» **DATA EXTRACT**
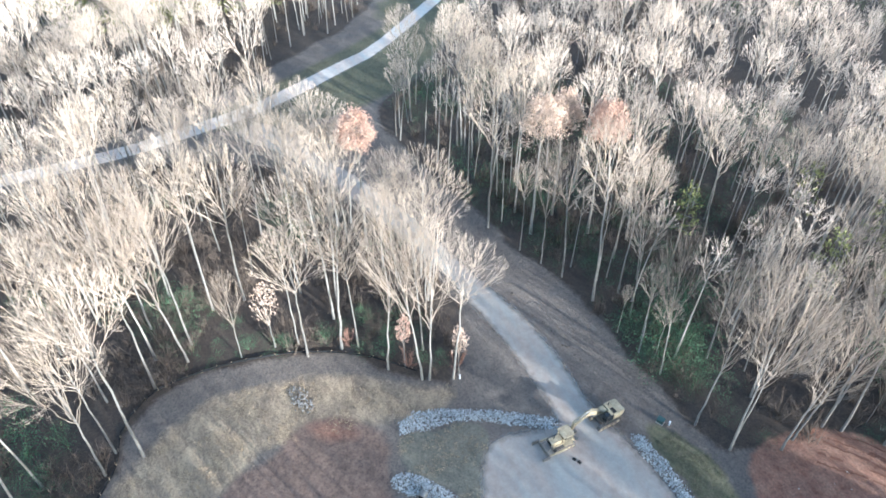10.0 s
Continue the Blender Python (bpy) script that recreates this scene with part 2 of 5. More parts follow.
quads = np.stack([idx[:-1, :-1], idx[:-1, 1:], idx[1:, 1:], idx[1:, :-1]], -1).reshape(-1, 4)

MAT_GROUND, nt, b = material("ground", 0.95)
v = where(nt)


def attribute(nt, name):
    a = nt.nodes.new("ShaderNodeAttribute")
    a.attribute_name = name
    s = nt.nodes.new("ShaderNodeSeparateColor")
    nt.links.new(a.outputs["Color"], s.inputs[0])
    return s.outputs[0], s.outputs[1], s.outputs[2], a.outputs["Alpha"]


lot_m, straw_m, green_m, bare_m = attribute(nt, "cover_a")
mound_m, far_m, isle_m, dirt_m = attribute(nt, "cover_b")
n1, n2, n3 = noise_tex(nt, 0.12, 5, 0.62, v), noise_tex(nt, 1.1, 5, 0.65, v), noise_tex(nt, 7.0, 3, 0.7, v)


def broken(mask, amount=0.55):
    """A soft mask with a ragged edge."""
    n = maths(nt, 'ADD', maths(nt, 'MULTIPLY', n2, 0.6), maths(nt, 'MULTIPLY', n3, 0.4))
    e = maths(nt, 'MULTIPLY', maths(nt, 'SUBTRACT', n, 0.5), amount * 4)
    s = maths(nt, 'MULTIPLY', maths(nt, 'SUBTRACT', mask, 0.5), 3.0)
    return maths(nt, 'ADD', maths(nt, 'ADD', s, e), 0.5, True)


litter = mix(nt, n1, ramp(nt, n2, [(0.3, (0.03, 0.023, 0.019)), (0.7, (0.078, 0.058, 0.045))]),
             ramp(nt, n3, [(0.3, (0.04, 0.03, 0.024)), (0.7, (0.115, 0.083, 0.063))]))
bare = mix(nt, n1, ramp(nt, n2, [(0.3, (0.105, 0.085, 0.073)), (0.7, (0.205, 0.167, 0.143))]),
           ramp(nt, n3, [(0.3, (0.115, 0.094, 0.081)), (0.7, (0.2, 0.164, 0.139))]))
n4 = noise_tex(nt, 0.45, 4, 0.7, v)
clay = mix(nt, ramp(nt, n4, [(0.35, (0, 0, 0)), (0.65, (1, 1, 1))]), ramp(nt, n2, [(0.3, (0.175, 0.076, 0.048)), (0.72, (0.31, 0.15, 0.098))]),
           ramp(nt, n3, [(0.3, (0.245, 0.122, 0.082)), (0.7, (0.42, 0.245, 0.172))]))
# scraped and driven-over streaks in the clay
for turn_, amount in ((78, 0.3), (20, 0.16)):
    mp = nt.nodes.new("ShaderNodeMapping")
    mp.inputs["Rotation"].default_value = (0, 0, radians(turn_))
    mp.inputs["Scale"].default_value = (0.16, 0.8, 1)
    nt.links.new(v, mp.inputs["Vector"])
    sk = noise_tex(nt, 1.0, 4, 0.7, mp.outputs[0], 0.6)
    k_ = maths(nt, 'MULTIPLY', ramp(nt, sk, [(0.5, (0, 0, 0)), (0.66, (1, 1, 1))]), amount)
    clay = mix(nt, k_, clay, (0.13, 0.062, 0.043))
    k_ = maths(nt, 'MULTIPLY', ramp(nt, sk, [(0.3, (1, 1, 1)), (0.42, (0, 0, 0))]), amount)
    clay = mix(nt, k_, clay, (0.38, 0.225, 0.163))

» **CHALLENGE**
Leaving out the pictures, repeat the data above exactly.

» **RESPONSE TO THIS EXERCISE**
10.0 s
Continue the Blender Python (bpy) script that recreates this scene with part 2 of 5. More parts follow.
quads = np.stack([idx[:-1, :-1], idx[:-1, 1:], idx[1:, 1:], idx[1:, :-1]], -1).reshape(-1, 4)

MAT_GROUND, nt, b = material("ground", 0.95)
v = where(nt)


def attribute(nt, name):
    a = nt.nodes.new("ShaderNodeAttribute")
    a.attribute_name = name
    s = nt.nodes.new("ShaderNodeSeparateColor")
    nt.links.new(a.outputs["Color"], s.inputs[0])
    return s.outputs[0], s.outputs[1], s.outputs[2], a.outputs["Alpha"]


lot_m, straw_m, green_m, bare_m = attribute(nt, "cover_a")
mound_m, far_m, isle_m, dirt_m = attribute(nt, "cover_b")
n1, n2, n3 = noise_tex(nt, 0.12, 5, 0.62, v), noise_tex(nt, 1.1, 5, 0.65, v), noise_tex(nt, 7.0, 3, 0.7, v)


def broken(mask, amount=0.55):
    """A soft mask with a ragged edge."""
    n = maths(nt, 'ADD', maths(nt, 'MULTIPLY', n2, 0.6), maths(nt, 'MULTIPLY', n3, 0.4))
    e = maths(nt, 'MULTIPLY', maths(nt, 'SUBTRACT', n, 0.5), amount * 4)
    s = maths(nt, 'MULTIPLY', maths(nt, 'SUBTRACT', mask, 0.5), 3.0)
    return maths(nt, 'ADD', maths(nt, 'ADD', s, e), 0.5, True)


litter = mix(nt, n1, ramp(nt, n2, [(0.3, (0.03, 0.023, 0.019)), (0.7, (0.078, 0.058, 0.045))]),
             ramp(nt, n3, [(0.3, (0.04, 0.03, 0.024)), (0.7, (0.115, 0.083, 0.063))]))
bare = mix(nt, n1, ramp(nt, n2, [(0.3, (0.105, 0.085, 0.073)), (0.7, (0.205, 0.167, 0.143))]),
           ramp(nt, n3, [(0.3, (0.115, 0.094, 0.081)), (0.7, (0.2, 0.164, 0.139))]))
n4 = noise_tex(nt, 0.45, 4, 0.7, v)
clay = mix(nt, ramp(nt, n4, [(0.35, (0, 0, 0)), (0.65, (1, 1, 1))]), ramp(nt, n2, [(0.3, (0.175, 0.076, 0.048)), (0.72, (0.31, 0.15, 0.098))]),
           ramp(nt, n3, [(0.3, (0.245, 0.122, 0.082)), (0.7, (0.42, 0.245, 0.172))]))
# scraped and driven-over streaks in the clay
for turn_, amount in ((78, 0.3), (20, 0.16)):
    mp = nt.nodes.new("ShaderNodeMapping")
    mp.inputs["Rotation"].default_value = (0, 0, radians(turn_))
    mp.inputs["Scale"].default_value = (0.16, 0.8, 1)
    nt.links.new(v, mp.inputs["Vector"])
    sk = noise_tex(nt, 1.0, 4, 0.7, mp.outputs[0], 0.6)
    k_ = maths(nt, 'MULTIPLY', ramp(nt, sk, [(0.5, (0, 0, 0)), (0.66, (1, 1, 1))]), amount)
    clay = mix(nt, k_, clay, (0.13, 0.062, 0.043))
    k_ = maths(nt, 'MULTIPLY', ramp(nt, sk, [(0.3, (1, 1, 1)), (0.42, (0, 0, 0))]), amount)
    clay = mix(nt, k_, clay, (0.38, 0.225, 0.163))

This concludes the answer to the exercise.